- [Stated goal]:
Can you print the data exactly and leave out each image?

┏━━

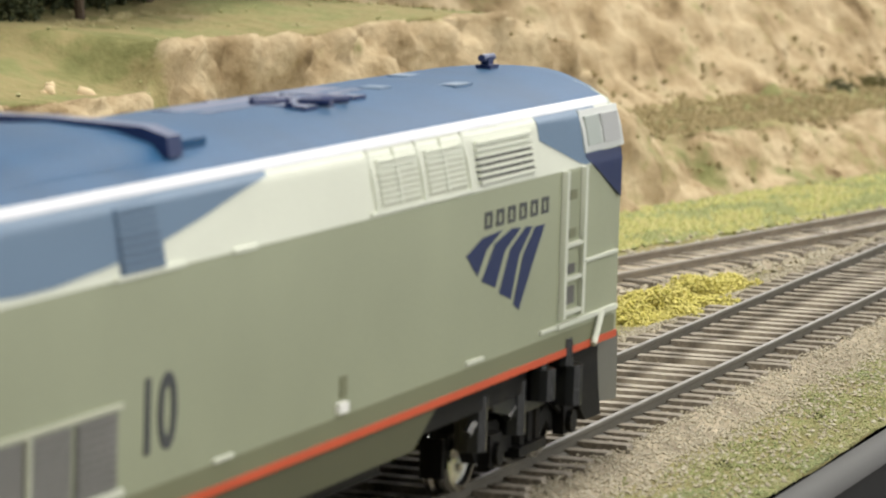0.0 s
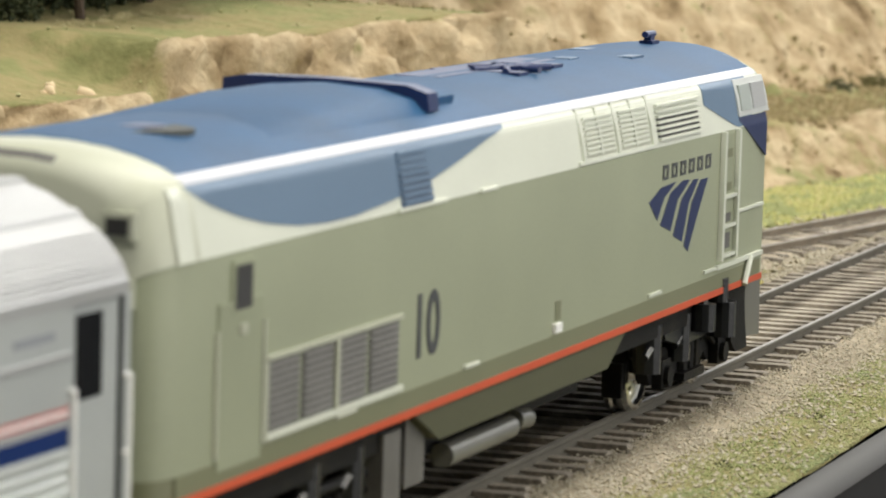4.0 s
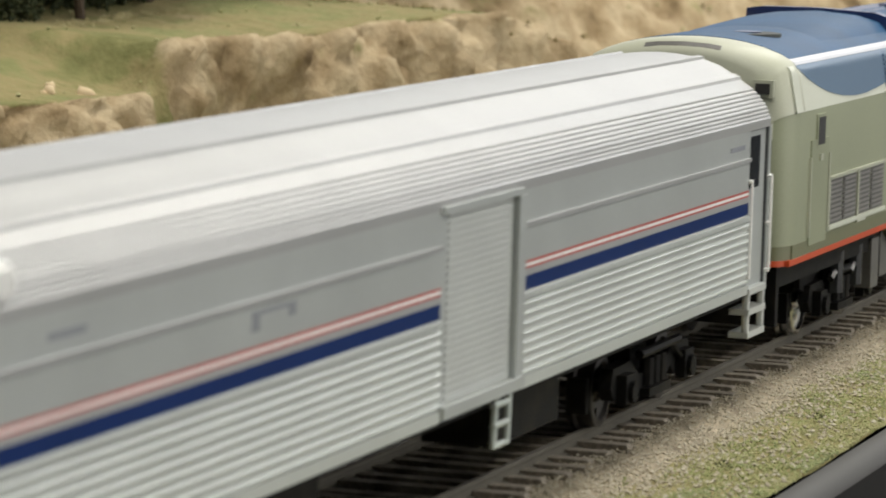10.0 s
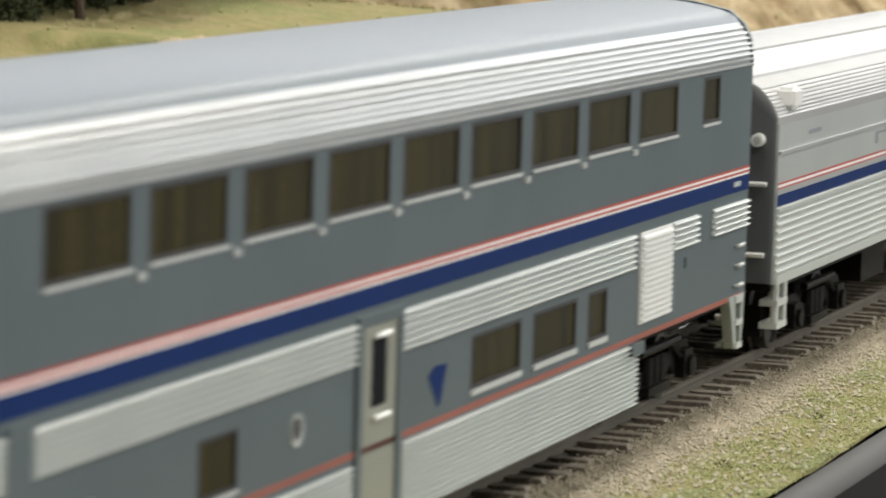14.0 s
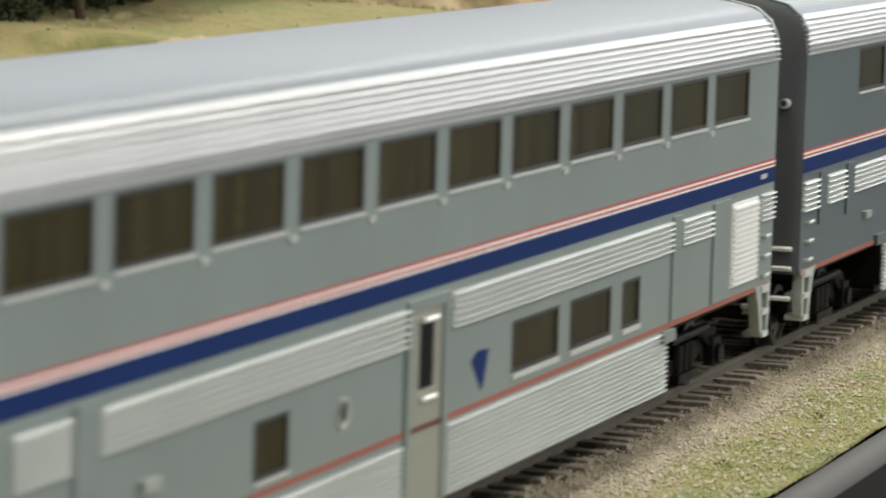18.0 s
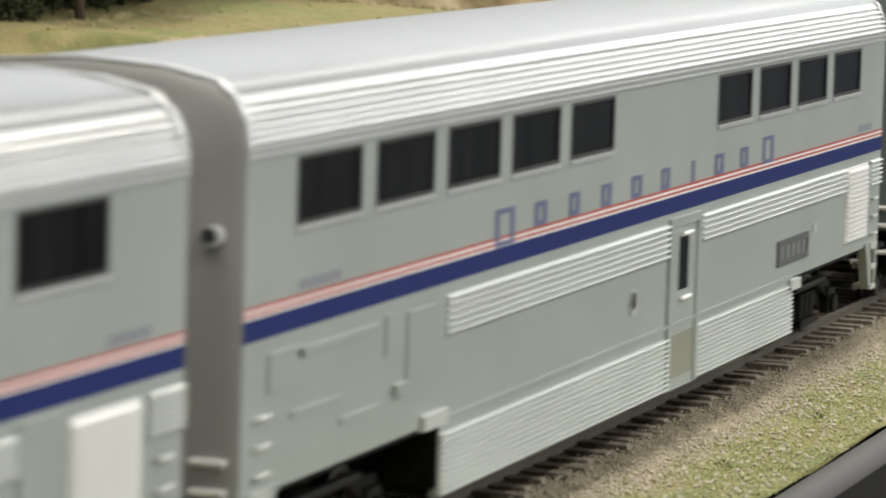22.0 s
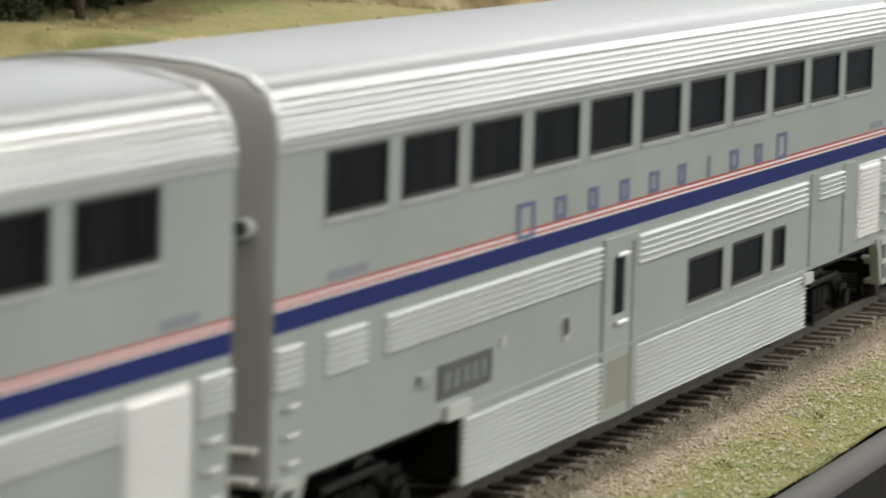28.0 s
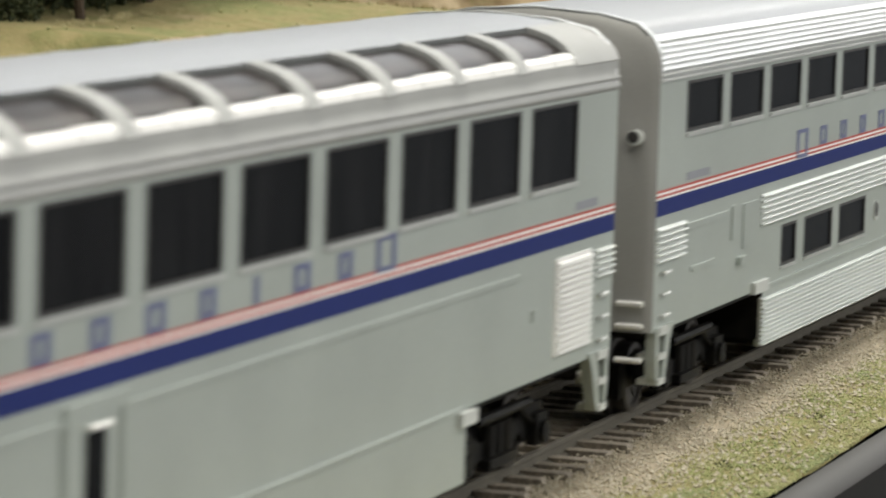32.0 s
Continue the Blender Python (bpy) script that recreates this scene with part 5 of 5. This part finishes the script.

┗━━

- [Output]:
0.0 s
4.0 s
10.0 s
14.0 s
18.0 s
22.0 s
28.0 s
32.0 s
Continue the Blender Python (bpy) script that recreates this scene with part 5 of 5. This part finishes the script.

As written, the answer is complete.